Look at the stars, look how they shine for you, and everything you do, yeah, they were all yellow. From the song, Yellow, by Coldplay.
Have you ever had a song that was stuck in your head? That was me, last week with two songs that just fit perfect. Perfect that is, for exactly what was unfolding. For you see it was my Holy Week, leading up to Greek Easter, and I was assisting my daughter with her work conference.
The first song was Yellow, by the band Coldplay. When I initially heard it last year I was doing a wedding coordination. I went straight to the DJ and asked him what the song was. He told me; I went home and looked it up. I have been listening to it on and off ever since. Last week, wow, I was obsessed. It was stuck like something fierce in my head.
So out of curiosity I looked up the lyrics, then I searched to see if Coldplay had ever talked about their meaning behind the song. I thought initially it might be about jealousy (you know, yellow) but it turns out they say it is about devotion, pure and simple. I loved that. It made complete sense. I wondered of course if it was possible the song was a reflection of my devotion to Holy Week, and also to my daughter? If you click on the word “lyrics” above, you’ll see the words to the entire song. Tell me what you think.
So all week, I allowed that song to float through my head. As I was helping my daughter I stayed in tune to the Holy Days. I thought of my church and knew I would get there on Friday. The conference was (magically) on diversity and there were very inspirational speakers and people there. It was truly amazing to be witness to this amazing group and their message. And I got choked up a couple of times seeing how beautiful my daughter was; a true professional and a stellar coordinator. She was just like the stars that shine, in everything she does…..exactly like the song said.

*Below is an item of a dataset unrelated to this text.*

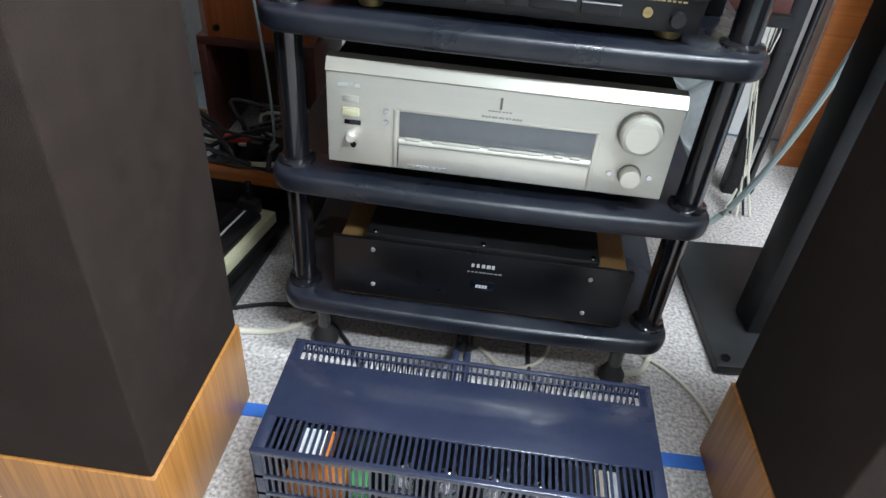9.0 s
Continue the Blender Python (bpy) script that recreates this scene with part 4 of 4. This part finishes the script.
# ---- sideboard and cassette radio ----
sb = thing("sideboard", "orange-brown sideboard with brass knobs", "sideboard", pose(1.28, 1.19, 0, 0, 0, -14))
part("top", box(-0.63, -0.02, 0.790, 0.72, 0.36, 0.824, 0.010, 3), SIDEWOOD, sb)
part("body", box(-0.62, 0.004, 0.05, 0.70, 0.34, 0.790, 0.002), SIDEWOOD, sb)
for k, (x0, x1) in enumerate(((-0.615, -0.395), (-0.385, -0.24), (-0.23, 0.10))):
    dr = part("door", box(x0, -0.008, 0.08, x1, 0.006, 0.780, 0.003), SIDEWOOD, sb)
    part("knob", lathe([(0.006, 0), (0.005, 0.012), (0.011, 0.018), (0.009, 0.025), (0, 0.026)], pose(x0 + 0.03 if k != 1 else x1 - 0.03, -0.008, 0.715, 90), 18), BRASS, dr)
part("plinth", box(-0.52, 0.02, 0, 0.68, 0.32, 0.05), BLACK, sb)
boom = thing("cassette_radio", "long old cassette radio with a silver panel and rows of knobs", "radio", pose(1.18, 1.26, 0.824, 0, 0, -14))
part("body", box(-0.45, 0.01, 0.0, 0.45, 0.24, 0.075, 0.004), BLACK, boom)
part("key_strip", box(-0.45, -0.006, 0.022, 0.45, 0.012, 0.048, 0.003), SILVER, boom, "silver strip of push keys")
part("control_panel", prism([(-0.45, 0), (0.45, 0), (0.45, 0.06), (-0.45, 0.06)], 0.062, 0.078, 0.002), SATIN, boom)
part("deck_window", box(-0.44, 0.05, 0.075, 0.44, 0.235, 0.14, 0.004), SMOKE, boom, "smoked cassette lid")
for k in range(16):
    part("key", knob(0.0075, 0.004, -0.43 + k * 0.022 + (0.1 if k > 7 else 0), 0.035, -0.006, 14), BLACK if k < 8 else CHROME, boom)
for k in range(6):
    part("knob", lathe([(0.010, 0), (0.009, 0.02), (0.006, 0.024), (0, 0.024)], pose(-0.42 + k * 0.024, 0.02, 0.076), 14), CHROME, boom)
part("dial", box(-0.20, -0.002, 0.052, -0.02, 0.012, 0.074, 0.001), surface("amber_dial", (0.12, 0.09, 0.04), 0.25, scale=60, vary=0.5), boom, "amber tuning dial")
part("dial_mark", box(-0.21, -0.004, 0.052, -0.204, 0.01, 0.074), ORANGE, boom)
strip = thing("colour_strip", "red, yellow and green striped card on the cassette radio", "card", pose(1.0, 1.43, 0.964, 0, 0, -14))
for k, mt in enumerate((REDP, LIME, GREEN, BLUE)):
    part("band", box(-0.30 + k * 0.085, 0, 0, -0.215 + k * 0.085, 0.06, 0.024, 0.001), mt, strip)
red = thing("wooden_panel", "reddish wooden panel leaning by the sideboard", "board", pose(0.70, 1.57, 0, -3, 0, 0))
part("board", box(-0.04, 0, 0, 0.09, 0.02, 0.55, 0.002), SIDEWOOD, red)
rodt = thing("light_stand", "thin black stand with a rubber foot behind the rack", "stand", pose(0.551, 1.412, 0))
part("foot", lathe([(0.016, 0), (0.018, 0.01), (0.014, 0.035), (0.008, 0.04)], None, 16), RUBBER, rodt)
part("pole", rod(0.008, 0, 0, 0.03, 0.75, 12), POST, rodt)

# ---- floor: tape, strips, cables ----
solid("floor_tape", box(-0.60, -0.012, 0.0, 1.12, 0.012, 0.0012), TAPE, "blue masking tape strip on the carpet", "tape", pose(0, 0.580, 0, 0, 0, 1.6))
solid("floor_tape", box(1.096, -1.3, 0.0, 1.12, BACK - 0.3, 0.0012), TAPE, "blue masking tape along the carpet edge", "tape")
solid("floor_tape", box(-0.80, -1.3, 0.0, -0.777, 0.6, 0.0012), TAPE, "blue masking tape along the carpet edge", "tape")
blk = thing("power_strip", "cream and black multi-socket power strip on a black box", "power strip", pose(-0.538, 0.918, 0.022, 0, 0, -10))
part("base", box(-0.022, -0.12, 0.0, 0.06, 0.078, 0.026, 0.004), BLACK, blk)
part("tray", box(-0.018, -0.115, 0.026, 0.055, 0.075, 0.050, 0.003), CREAM, blk, "yellowed cream plastic tray")
part("cover", box(-0.016, -0.109, 0.048, 0.042, 0.045, 0.062, 0.004), BLACK, blk)
part("line", box(0.008, -0.1, 0.0615, 0.012, 0.04, 0.0628), PALEBAR, blk)
part("plug", joined(box(-0.01, 0.045, 0.049, 0.03, 0.07, 0.078, 0.004), rod(0.006, 0.01, 0.06, 0.073, 0.115, 10)), BLACK, blk)
pw = thing("mains_strip", "wooden mains distribution strip crowded with black plugs", "power strip", pose(-0.515, 1.085, 0, 0, 0, -4))
part("box", box(-0.12, -0.03, 0, 0.13, 0.05, 0.10, 0.002), BLACK, pw)
part("wood_front", box(-0.12, -0.036, 0.082, 0.13, -0.03, 0.115, 0.001), SIDEWOOD, pw)
part("socket_plate", box(-0.12, -0.03, 0.10, 0.13, 0.05, 0.118, 0.002), BODYGREY, pw)
for k in range(4):
    part("plug", box(-0.10 + k * 0.058, -0.01, 0.118, -0.065 + k * 0.058, 0.025, 0.155 + 0.008 * (k % 2), 0.005), BLACK, pw)
rsw = thing("red_plug", "small red plug on the tangle of cables", "plug", pose(-0.58, 1.08, 0.155, 0, 0, 15))
part("shell", box(-0.02, -0.008, 0.004, 0.03, 0.012, 0.018, 0.004), REDP, rsw)


def cable(label, pts, r, mt):
    return solid("cable", sweep(pts, r), mt, label, "cable", group="cables")


cable("black cable across the carpet", [(-0.52, 0.76, 0.005), (-0.40, 0.80, 0.005), (-0.31, 0.77, 0.005), (-0.22, 0.66, 0.005), (-0.18, 0.60, 0.006)], 0.004, CABLE)
cable("cream cable across the carpet", [(-0.46, 0.72, 0.005), (-0.38, 0.74, 0.005), (-0.31, 0.81, 0.012), (-0.27, 0.88, 0.03), (-0.2, 1.0, 0.005)], 0.0055, WCABLE)
cable("pale cable curling under the rack", [(-0.05, 0.76, 0.005), (0.0, 0.72, 0.005), (0.06, 0.76, 0.005), (0.08, 0.9, 0.005)], 0.004, WCABLE)
cable("pair of dark blue cables behind the valve amplifier", [(-0.085, 0.575, 0.06), (-0.086, 0.62, 0.12), (-0.085, 0.68, 0.06), (-0.085, 0.78, 0.008), (-0.09, 1.0, 0.008)], 0.0055, NAVY)
cable("pair of dark blue cables behind the valve amplifier", [(-0.068, 0.575, 0.06), (-0.069, 0.62, 0.12), (-0.068, 0.68, 0.06), (-0.067, 0.78, 0.008), (-0.07, 1.0, 0.008)], 0.0055, NAVY)
cable("thin grey cable from the valve amplifier", [(0.07, 0.575, 0.05), (0.06, 0.65, 0.02), (0.035, 0.72, 0.005), (0.03, 0.9, 0.005)], 0.0035, CABLE)
cable("cream cable looping round the rack's foot", [(0.20, 1.0, 0.005), (0.245, 0.86, 0.012), (0.225, 0.76, 0.006), (0.17, 0.74, 0.005), (0.13, 0.70, 0.005), (0.10, 0.62, 0.005)], 0.005, WCABLE)
cable("thin cable to the base plate", [(0.22, 0.80, 0.004), (0.27, 0.76, 0.004), (0.31, 0.70, 0.004), (0.33, 0.62, 0.004)], 0.003, WCABLE)
cable("pale green-grey cable hanging behind the rack", [(0.36, 1.20, 0.007), (0.43, 1.22, 0.03), (0.48, 1.20, 0.16), (0.52, 1.18, 0.34), (0.54, 1.16, 0.52)], 0.007, GCABLE)
cable("white cable on the carpet behind the rack", [(0.10, 1.25, 0.004), (0.18, 1.2, 0.004), (0.25, 1.24, 0.004), (0.33, 1.18, 0.004)], 0.004, WCABLE)
cable("pale grey cable hanging beside the oak speaker", [(-0.53, 0.97, 0.74), (-0.475, 0.95, 0.60), (-0.45, 0.94, 0.42), (-0.455, 0.97, 0.25), (-0.50, 1.05, 0.16)], 0.0025, GCABLE)
cable("thick black power lead of the small component", [(-0.70, 0.80, 1.10), (-0.725, 0.79, 1.10), (-0.75, 0.775, 1.06), (-0.74, 0.765, 0.97), (-0.72, 0.765, 0.893)], 0.005, CABLE)
cable("black speaker lead behind the rack", [(-0.18, 1.13, 1.0), (-0.175, 1.15, 0.9), (-0.18, 1.14, 0.82), (-0.16, 1.14, 0.6)], 0.004, CABLE)
cable("black speaker lead behind the rack", [(-0.15, 1.13, 1.0), (-0.172, 1.15, 0.93), (-0.165, 1.14, 0.82), (-0.15, 1.14, 0.6)], 0.004, CABLE)
rnd = random.Random(23)
for k in range(14):
    x_, y_ = rnd.uniform(-0.70, -0.42), rnd.uniform(1.02, 1.16)
    pts = [(x_, y_, 0.14 + rnd.uniform(-0.02, 0.06))]
    for _ in range(4):
        pts.append((min(max(pts[-1][0] + rnd.uniform(-0.13, 0.13), -0.74), -0.40), min(max(pts[-1][1] + rnd.uniform(-0.05, 0.06), 1.0), 1.19), max(pts[-1][2] + rnd.uniform(-0.06, 0.06), 0.125)))
    cable("black cable in a tangle behind the speaker", pts, rnd.choice((0.003, 0.004, 0.005)), CABLE if k % 5 else WCABLE)
for k in range(5):
    cable("loose cable hanging beside the steel case", [(0.47 + 0.012 * k, 1.42, 0.5), (0.46 + 0.02 * rnd.random(), 1.38, 0.3), (0.48 + 0.02 * rnd.random(), 1.33, 0.12), (0.47 + 0.015 * k, 1.29, 0.006)], 0.003, CABLE if k % 2 else WCABLE)

gb = thing("grey_box", "pale grey equipment box with a wooden trim, on the floor", "box", pose(1.105, 1.02, 0, 0, 0, 0))
part("body", box(-0.11, -0.12, 0.02, 0.2, 0.16, 0.34, 0.004), SILVER, gb)
part("trim", box(-0.125, -0.14, 0.0, 0.22, 0.17, 0.022, 0.004), SIDEWOOD, gb)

When the conference was over, it was Friday around 1pm. A different song slowly crept into my head, replacing the former. It was an ancient hymn, a huge part of Good Friday services. My cousin Christina and I went together to my church that evening. As soon as the Metropolitan and the choir began to sing, I got chills. I’ve sung this song over and over since I was a child. It was so beautiful and it struck a chord deep in my heart. Thank you to my sister Mary who found this rendition of the hymn on the internet by Glykeria.
So two songs and deep faith got me through the week. I am forever grateful to have had them fixed in my mind to remind me what a precious week it was. Not only for the love of my daughter, but for the everlasting love of my faith and Savior.